The value of the Citi relationship is an important wildcard here. DL has “whored” their MQMs whereby for enough cc spending, you can easily get FO status, and possibly GM with multiple credit cards, without even flying.
Regardless of the future, retroactivity in AA’s program is highly unlikely.
This would bring it in line with other carriers like UA, now THE dominant domestic carrier. (man, I hope UA doesn’t make any changes to lifetime PE, which I am about 80K away from – requiring true 1MM BIS miles)
Well, my 2.78 Million Miles are super-majority “butt-in-seat”; therefore, this Lifetime Sapphire “ain’t” worried ’bout my “sorry arse”.
ED.
Looks like a 1st class bag
Glad I made MM already!
Well if I had to guess purely from the language of “select mileage activity”, it would almost certainly have to be something more than merely BIS miles. Otherwise if the miles that count only come from one source, and that source is flown miles, why not merely say so. “Select..activity” seems a very round about way of wording it. Of course, that presumes that the writer at AA was thinking intently about it which is probably not the case! I’m so far away from 1MM on AA, from any source, it’s not really an issue for me but will be interesting to see what happens!

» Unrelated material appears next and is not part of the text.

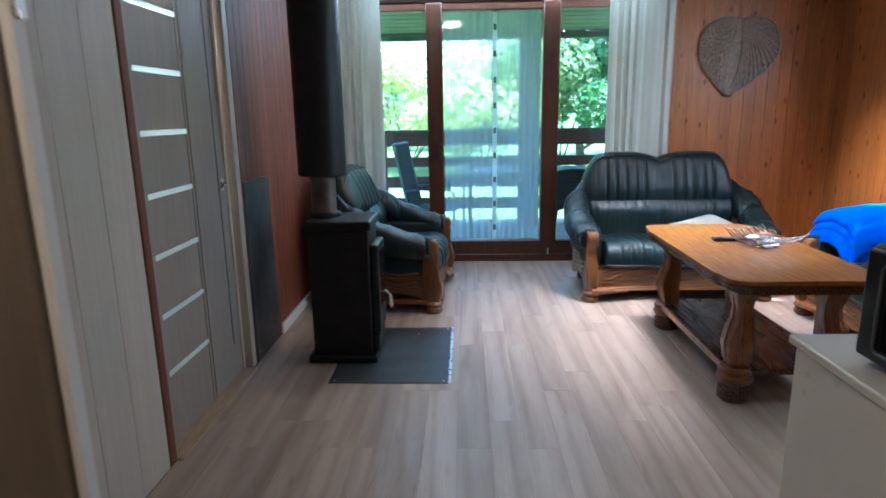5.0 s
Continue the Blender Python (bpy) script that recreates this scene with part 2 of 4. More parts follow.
OAK_UP = wood("stained_oak_upright", (0.13, 0.046, 0.012), (0.26, 0.10, 0.028), 0.0, 0.28, "z", coat=0.4, spread=0.12)
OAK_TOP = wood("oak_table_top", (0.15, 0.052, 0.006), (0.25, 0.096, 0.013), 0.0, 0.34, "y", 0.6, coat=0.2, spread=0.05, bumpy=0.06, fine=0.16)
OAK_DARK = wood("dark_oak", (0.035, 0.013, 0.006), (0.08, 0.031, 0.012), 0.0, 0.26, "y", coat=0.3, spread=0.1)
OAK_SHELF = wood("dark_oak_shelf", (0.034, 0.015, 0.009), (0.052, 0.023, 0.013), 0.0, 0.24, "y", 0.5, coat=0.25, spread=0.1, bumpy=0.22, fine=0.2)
CHERRY = wood("dark_cherry", (0.05, 0.011, 0.005), (0.11, 0.025, 0.01), 0.0, 0.33, "y", coat=0.3, spread=0.1)
PALE_OAK = wood("pale_oak_strip", (0.36, 0.24, 0.14), (0.48, 0.34, 0.21), 0.0, 0.45, "y", spread=0.1)
BEIGE_WOOD = wood("pale_laminate_upright", (0.50, 0.425, 0.34), (0.57, 0.49, 0.395), 0.0, 0.45, "z", 0.6, spread=0.05, bumpy=0.05, fine=0.08)
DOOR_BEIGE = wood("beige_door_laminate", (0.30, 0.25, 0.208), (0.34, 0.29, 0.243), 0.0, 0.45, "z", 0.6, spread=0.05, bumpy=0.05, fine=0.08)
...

I’m at 840k lifetime. I could transfer from Hyatt. I’m a month or two away from a 75k hitting from Citicard. Hrm. What to do?
Program to Date Miles 993,115
That includes my max purchase of 40,000 on offer and i liquidated my spg account.

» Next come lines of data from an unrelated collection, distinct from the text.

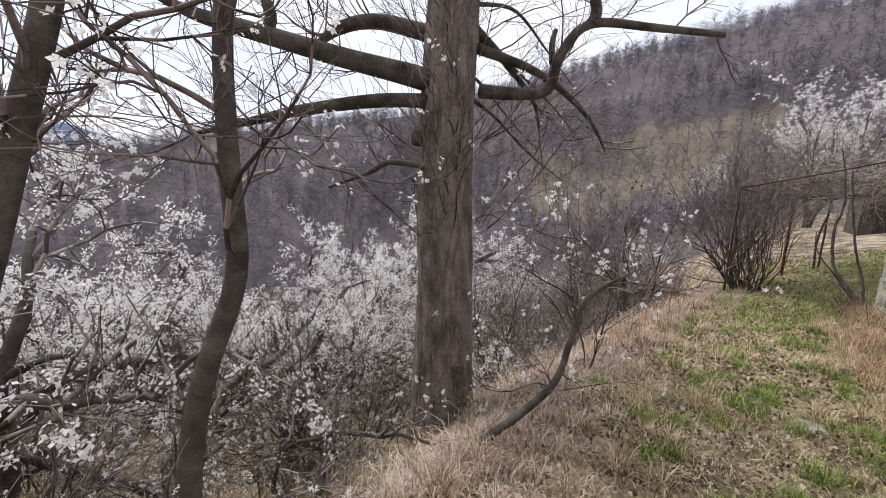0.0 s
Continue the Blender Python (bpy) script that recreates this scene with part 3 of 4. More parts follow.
sash(win, XW + 0.012, FY0 + 0.042, 9.01, FZ0 + 0.037, 1.772, [1.18, 1.46])
# masonry around the frame inside the opening
for k, b in enumerate(((W0 + 0.001, FY0 - 0.001, FZ0, WT - 0.001), (FY1 + 0.001, W1 - 0.001, FZ0, WT - 0.001), (FY0, FY1, FZ1 + 0.001, WT - 0.001))):
    part("reveal_lining", box(XW, THK - 0.002, b[0], b[1], b[2], b[3]), M_REVEAL, win)
# sloping plaster sill with a crumbled lip
bm = bmesh.new()
n_s = 110
rows_s = [[], [], [], [], []]
for i in range(n_s + 1):
    y = W0 - 0.05 + (W1 - W0 + 0.20) * i / n_s
    e = 0.055 * noise.noise(Vector((y * 5, 0, 2))) + 0.05 * noise.noise(Vector((y * 17, 1, 2))) + 0.022 * noise.noise(Vector((y * 60, 1, 2)))
    inner = W0 + 0.002 <= y <= W1 - 0.002
    rows_s[0].append(bm.verts.new((XW + 0.02 if inner else -0.003, y, FZ0 + 0.002 if inner else WS + 0.035)))
    rows_s[1].append(bm.verts.new((-0.02, y, WS + 0.034 + 0.006 * noise.noise(Vector((y * 3, 0, 7))))))
    rows_s[2].append(bm.verts.new((-0.06 - e, y, WS + 0.02 + e * 0.4)))
    rows_s[3].append(bm.verts.new((-0.055 - e * 1.5, y, WS - 0.022 + e * 1.25 + 0.012 * noise.noise(Vector((y * 38, 5, 2))))))
    rows_s[4].append(bm.verts.new((0.0 if not inner else 0.02, y, WS - 0.035 if not inner else WS - 0.03)))
for a, b in zip(rows_s, rows_s[1:]):
    for i in range(n_s):
        bm.faces.new((a[i], a[i + 1], b[i + 1], b[i]))
part("window_sill", bm, surf("crumbling_sill_plaster", [(0.25, (0.22, 0.17, 0.115)), (0.42, (0.32, 0.27, 0.205)), (0.7, (0.40, 0.355, 0.29))], 2.2, 30, 0.9, 0.4, 0.01), win, "sloping plaster sill with a crumbled edge")


def curtain(parent, x, y0, y1, z0, z1, waves, amp, material, label):
    bm = bmesh.new()
    cols = []
    n = waves * 8
    for i in range(n + 1):
        y = y0 + (y1 - y0) * i / n
        o = amp * math.sin(i / 8 * 6.283) + amp * 0.5 * math.sin(i / 8 * 2.3)
        cols.append([bm.verts.new((x + o * (0.7 + 0.3 * k / 4), y, z1 + (z0 - z1) * k / 4)) for k in range(5)])
    for a, b in zip(cols, cols[1:]):
        for k in range(4):
            bm.faces.new((a[k], b[k], b[k + 1], a[k + 1])).smooth = True
    ob = part("curtain", bm, material, parent, label)
    so = ob.modifiers.new("thick", "SOLIDIFY")
    so.thickness = 0.003
    return ob


M_LACE = surf("lace_curtain", [(0.3, (0.30, 0.30, 0.30)), (0.5, (0.55, 0.55, 0.53)), (0.7, (0.66, 0.66, 0.63))], 9, 50, 0.9, 0.0)
M_DIMCLOTH = surf("flowered_dark_curtain", [(0.35, (0.05, 0.055, 0.06)), (0.5, (0.16, 0.165, 0.165)), (0.62, (0.42, 0.42, 0.40))], 16, 60, 0.9, 0.0)
curtain(win, XW + 0.075, 9.045, FY1 - 0.004, 0.89, 1.77, 7, 0.012, M_LACE, "whitish lace curtain behind the panes")
curtain(win, XW + 0.075, FY0 + 0.004, 9.03, 0.89, 1.77, 7, 0.012, M_DIMCLOTH, "dim flowered curtain behind the panes")

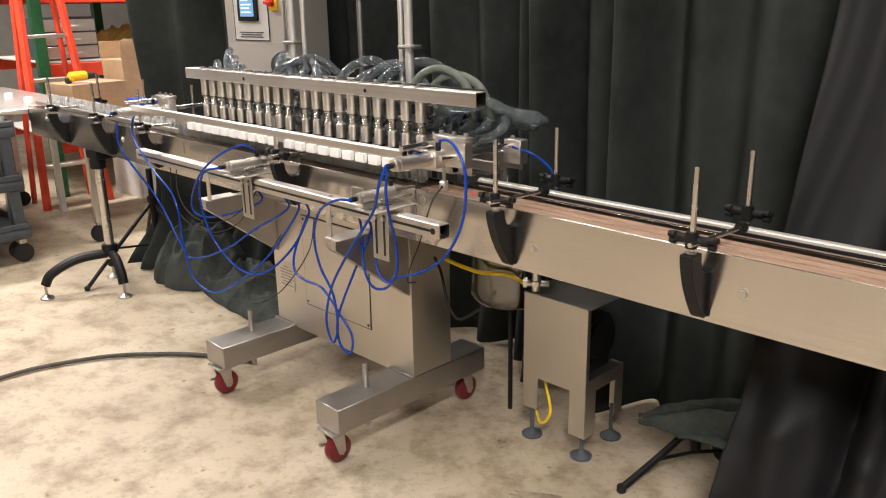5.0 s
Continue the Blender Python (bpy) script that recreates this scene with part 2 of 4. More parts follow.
def finish(bm, name, material, angle=35):
    me = bpy.data.meshes.new(name)
    bmesh.ops.recalc_face_normals(bm, faces=bm.faces)
    bm.to_mesh(me)
    bm.free()
    for p in me.polygons:
        p.use_smooth = True
    me.set_sharp_from_angle(angle=radians(angle))
    most = max(p.area for p in me.polygons)
    broad = [p for p in me.polygons if p.area > 0.12 * most]
    if len({tuple(round(c, 1) + 0.0 for c in p.normal) for p in broad}) <= 6:
        for p in broad:
            p.use_smooth = False
    me.materials.append(material)
    if "brushed" in material:
        grain_uv(me, material is TURNED)
    return me


def thing(name, at, label, category, group="", kind=""):
    """A top-level Empty at its base, in world metres."""
    ob = new(name)
    ob.empty_display_size = 0.05
    ob.location = at
    ORIGIN[ob.name] = Vector(at)
    return tagged(ob, label, category, group, kind)


def part(name, bm, material, parent, label="", kind=""):
    """Links a bmesh, built in world metres, as one mesh under a thing or a part."""
    o = ORIGIN[parent.name]
    bmesh.ops.translate(bm, verts=bm.verts, vec=-o)
    ob = new(name, finish(bm, name, material))
    ob.parent = parent
    ORIGIN[ob.name] = o.copy()
    return tagged(ob, label, kind=kind)


def single(name, bm, material, label, category, group="", kind="", at=None):
    """A thing of one mesh."""
    o = Vector(at) if at else Vector((0, 0, 0))
    bmesh.ops.translate(bm, verts=bm.verts, vec=-o)
    ob = new(name, finish(bm, name, material))
    ob.location = o
    ORIGIN[ob.name] = o
    return tagged(ob, label, category, group, kind)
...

Any ideas Gary, how to top up with another 10k??
Any suggestions please!!!
Does 1 Million Miles on AA get you 35,000 bonus miles? I thought I read that somewhere?
@Cymonsez you get bonus miles at 1 million lifetime, yes, starting on December 1. Until then you get either (8) 500 mile upgrades [for North Americans] or (4) eVIP confirmed international upgrades (for international members)
I thought this changed a few years ago.. Only flight miles have counted toward MM status.